Stefanie L. Sequeira
Influenced by her cross-disciplinary training in clinical psychology, developmental psychology and cognitive neuroscience, Stefanie Sequeira studies how social threat and reward processes develop during adolescence and are linked to mental health. Stefanie integrates ecologically-valid methods at multiple levels of analysis into her work, including ecological momentary assessment (EMA), functional magnetic resonance imaging (fMRI), eye-tracking and passive sensing. Sequeira’s goal is to identify novel and modifiable social threat- and reward-related processes, measured at the levels of brain and behavior, that contribute to anxiety disorders and suicidal thoughts and behaviors in youth with anxiety disorders.
Sequeira received her Ph.D. in clinical-developmental psychology from the University of Pittsburgh in 2023. As a doctoral student, Sequeira also trained in the University of Pittsburgh’s Center for the Neural Basis of Cognition, and she completed a pre-doctoral clinical internship at Brown University. Sequeira’s doctoral work was supported by a National Science Foundation Graduate Research Fellowship and a Society for a Science of Clinical Psychology grant. Sequeira completed her undergraduate studies in psychology at the University of Maryland (2014).
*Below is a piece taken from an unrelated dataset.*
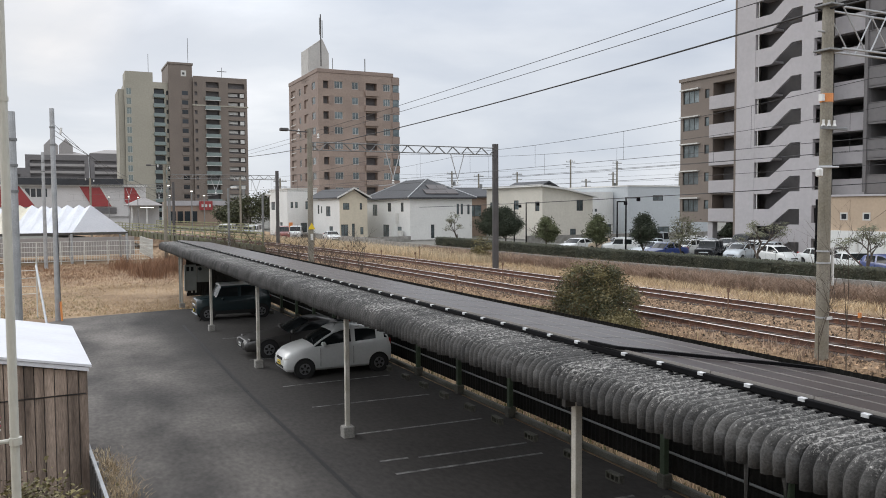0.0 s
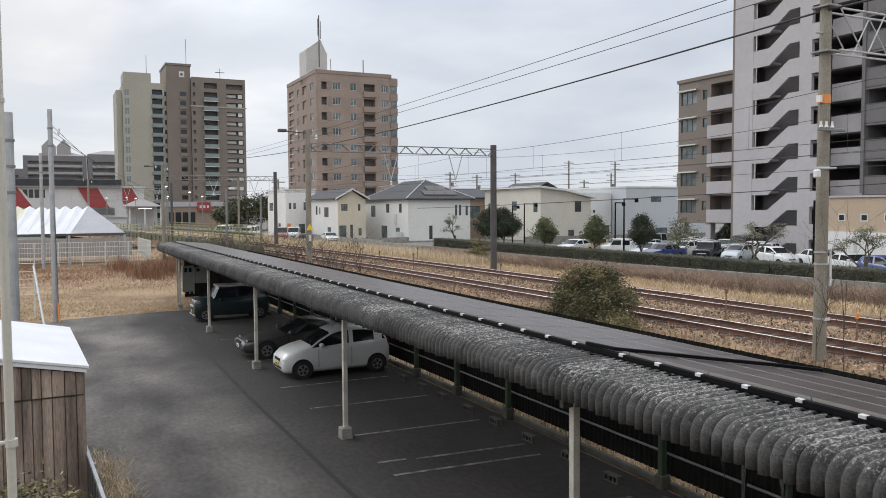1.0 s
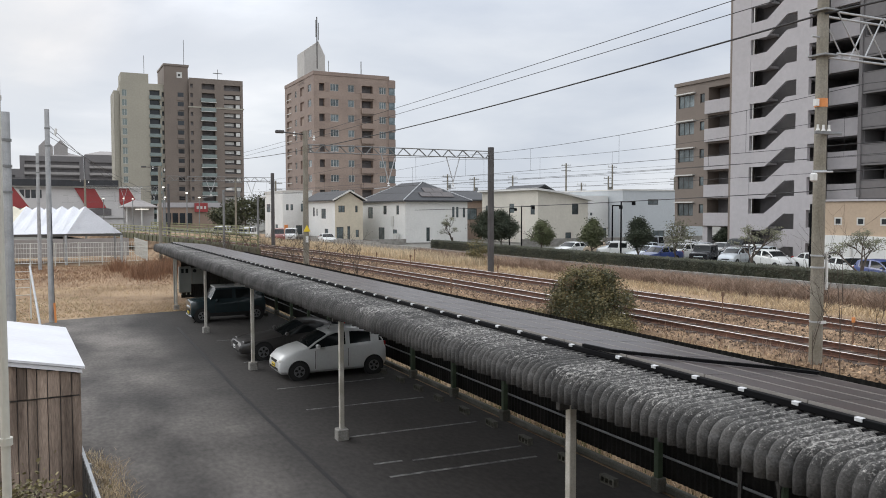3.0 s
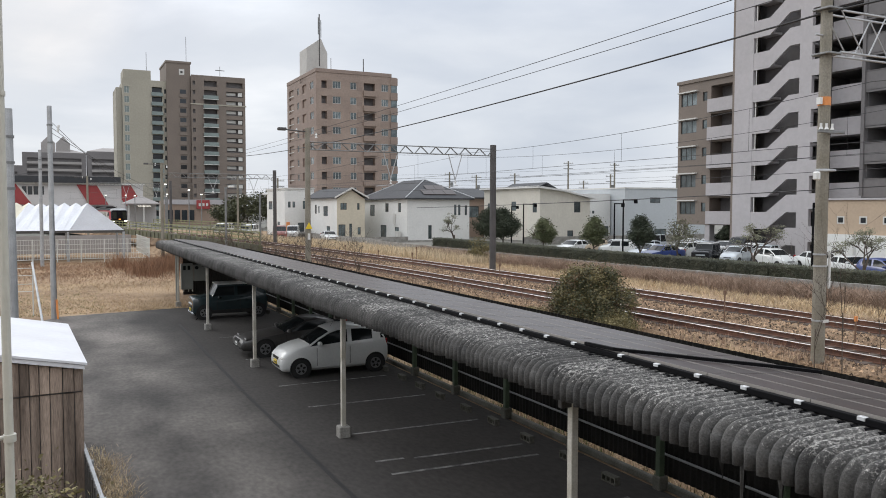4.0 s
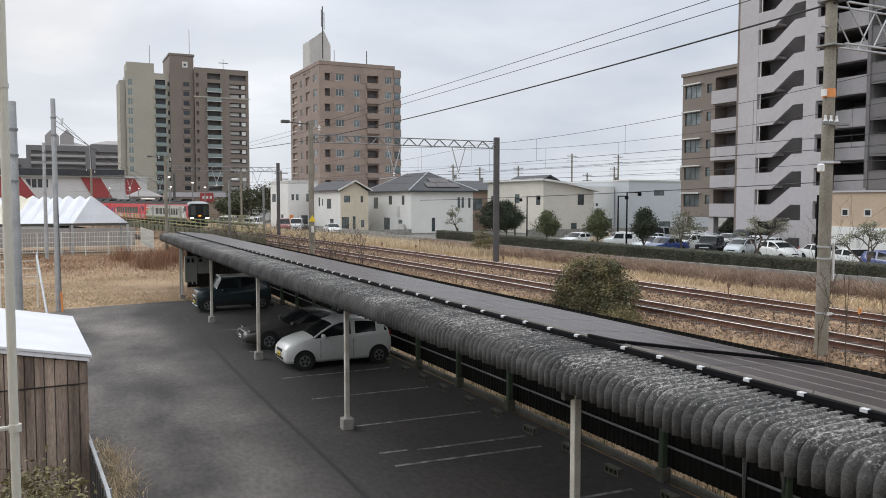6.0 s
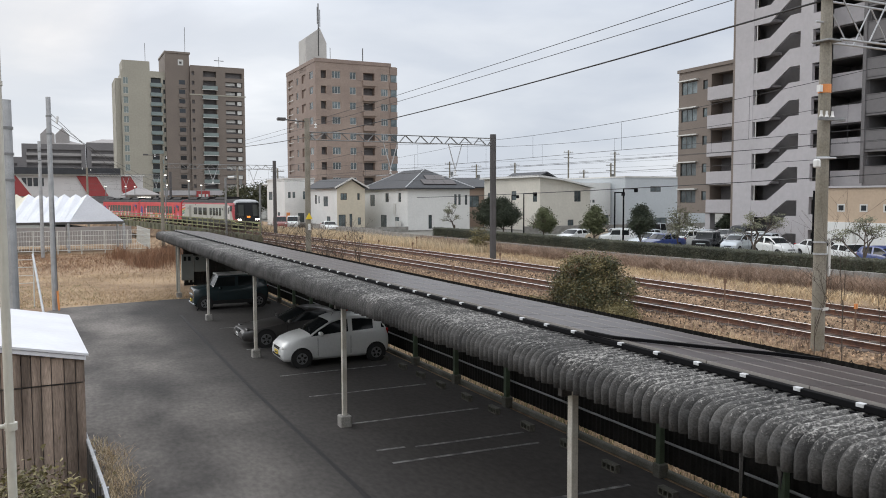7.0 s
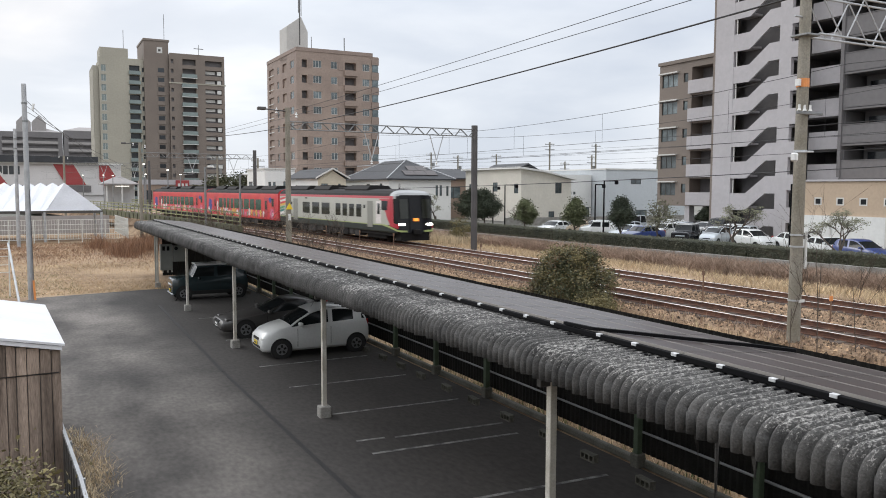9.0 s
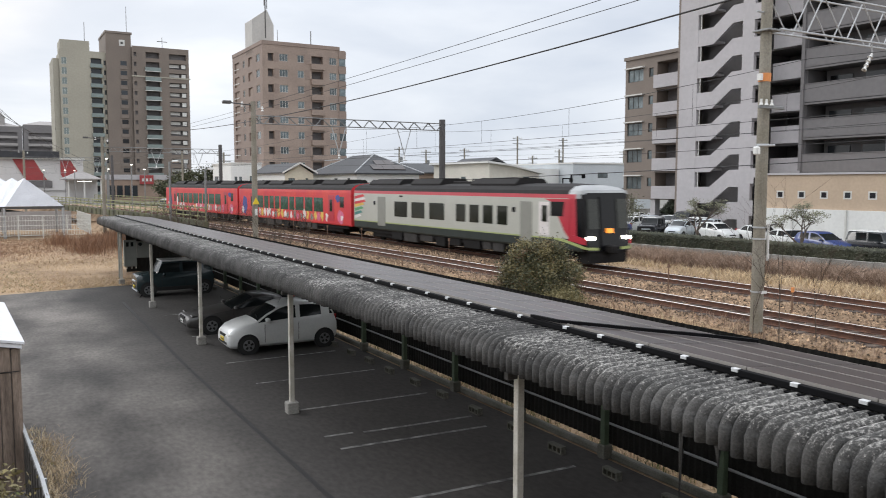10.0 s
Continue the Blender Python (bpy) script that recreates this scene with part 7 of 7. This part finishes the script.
        part("lamp_arm", cube(0, arm, -0.06, 0.06, z - TOWN - 0.1, z - TOWN, 0.01), M["blackmetal"], l)
        part("lamp_head", cube(arm - 0.3, arm, -0.1, 0.1, z - TOWN - 0.35, z - TOWN - 0.1, 0.02), M["blackmetal"], l)


def make_bridge():
    """Painted girder bridge that carries the line over a road, with walkway rails on both sides."""
    b = empty("railway_bridge", pose(0, 0, 0), "yellow-green painted girder bridge with walkway rails", "bridge")
    ys = [60 + 2.0 * i for i in range(40)]
    for off, low in ((-2.8, 1.6), (7.0, 2.1)):
        # the far walkway is out of sight but for its end by the station
        path = [(NEAR_X + off + bend(y), y, 0) for y in ys if off < 0 or y > 92]
        part("girder", sweep(path, [(-0.12, low), (0.12, low), (0.12, 2.3), (-0.12, 2.3)]), M["bridged"], b)
        for z in (2.55, 2.88, 3.22):
            part("walkway_rail", sweep(path, [(-0.04, z), (0.04, z), (0.04, z + 0.09), (-0.04, z + 0.09)]), M["bridgeg"], b)
        for p in path:
            part("rail_post", cube(p[0] - 0.04, p[0] + 0.04, p[1] - 0.04, p[1] + 0.04, 2.25, 3.3), M["bridgeg"], b)
            part("girder_rib", cube(p[0] - 0.2, p[0] + 0.2, p[1] - 0.05, p[1] + 0.05, low, 2.2), M["bridged"], b)


make_shed()
make_left()
make_tent()
make_station()
far_town()
make_bridge()


# ---- the plain house wall behind the window where the camera stands ----
def make_home():
    h = empty("home", pose(0, 0, 0), "plain rendered house behind the window", "house")
    F = pose(5.0, -0.7, 0, 0, 0, 180)
    facade(h, F, 24.0, 8.2, [(3.4, 6.2, 3.9, 6.0), (3.4, 6.2, 0.9, 2.8), (9.0, 11.0, 3.9, 5.6), (9.0, 11.0, 0.9, 2.4)], M["house"])
    block(h, "home_core", -19.0, 4.98, -9.5, -1.1, 0, 8.15, "house")
    part("home_roof", hip_roof(-19, 5, -9.5, -0.7, 8.3, 2.2, 0.5), M["roof_d"], h)


make_home()


# ---- plants ----
def leaf_mat(name, a, b, rough=0.7):
    return mat(name, a, rough, 0.35, 1.2, 0.0, tint=b, rand=0.4)


M.update(
    leaf_d=leaf_mat("dark evergreen leaf", (0.085, 0.088, 0.04), (0.055, 0.06, 0.03), 0.6),
    leaf_o=leaf_mat("olive leaf", (0.2, 0.165, 0.07), (0.12, 0.105, 0.045), 0.65),
    leaf_g=leaf_mat("grey-green leaf", (0.135, 0.15, 0.075), (0.09, 0.1, 0.05), 0.85),
    leaf_k=leaf_mat("blackish pine needles", (0.062, 0.074, 0.046), (0.04, 0.05, 0.033), 0.95),
    leaf_b=leaf_mat("brownish leaf", (0.15, 0.095, 0.045), (0.11, 0.07, 0.035)),
    leaf_h=leaf_mat("hedge leaf", (0.075, 0.075, 0.045), (0.05, 0.055, 0.034)),
    leaf_p=leaf_mat("pine needles", (0.19, 0.19, 0.125), (0.13, 0.13, 0.085), 0.9),
    bark=mat("bark", (0.09, 0.07, 0.055), 0.9, 0.3, 6, 0.4),
    straw=leaf_mat("straw grass", (0.54, 0.42, 0.27), (0.42, 0.32, 0.2), 0.9),
    straw2=leaf_mat("pale straw", (0.62, 0.52, 0.37), (0.52, 0.42, 0.28), 0.9),
    brush=leaf_mat("brown brush", (0.35, 0.25, 0.185), (0.2, 0.138, 0.1), 0.9),
    field=leaf_mat("tawny field grass", (0.46, 0.32, 0.18), (0.3, 0.195, 0.1), 0.9),
    darkbrush=leaf_mat("dark bare brush", (0.13, 0.095, 0.07), (0.08, 0.06, 0.045), 0.9),
    rustgrass=leaf_mat("reddish dry weeds", (0.26, 0.14, 0.08), (0.18, 0.1, 0.06), 0.9),
    greengrass=leaf_mat("green weeds", (0.12, 0.14, 0.045), (0.09, 0.1, 0.035), 0.9),
)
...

As an assistant professor at UVA, Sequeira will continue doing what she loves: research, teaching, mentoring and service, including launching a new study funded by the American Foundation for Suicide Prevention this fall that will examine longitudinal associations between social anhedonia and suicidal thoughts and behaviors in adolescents. Sequeira will teach child psychopathology in the spring in addition to a graduate course on psychological intervention. She will also be engaged in clinical training and supervision of graduate students in UVA’s Clinical Psychology program.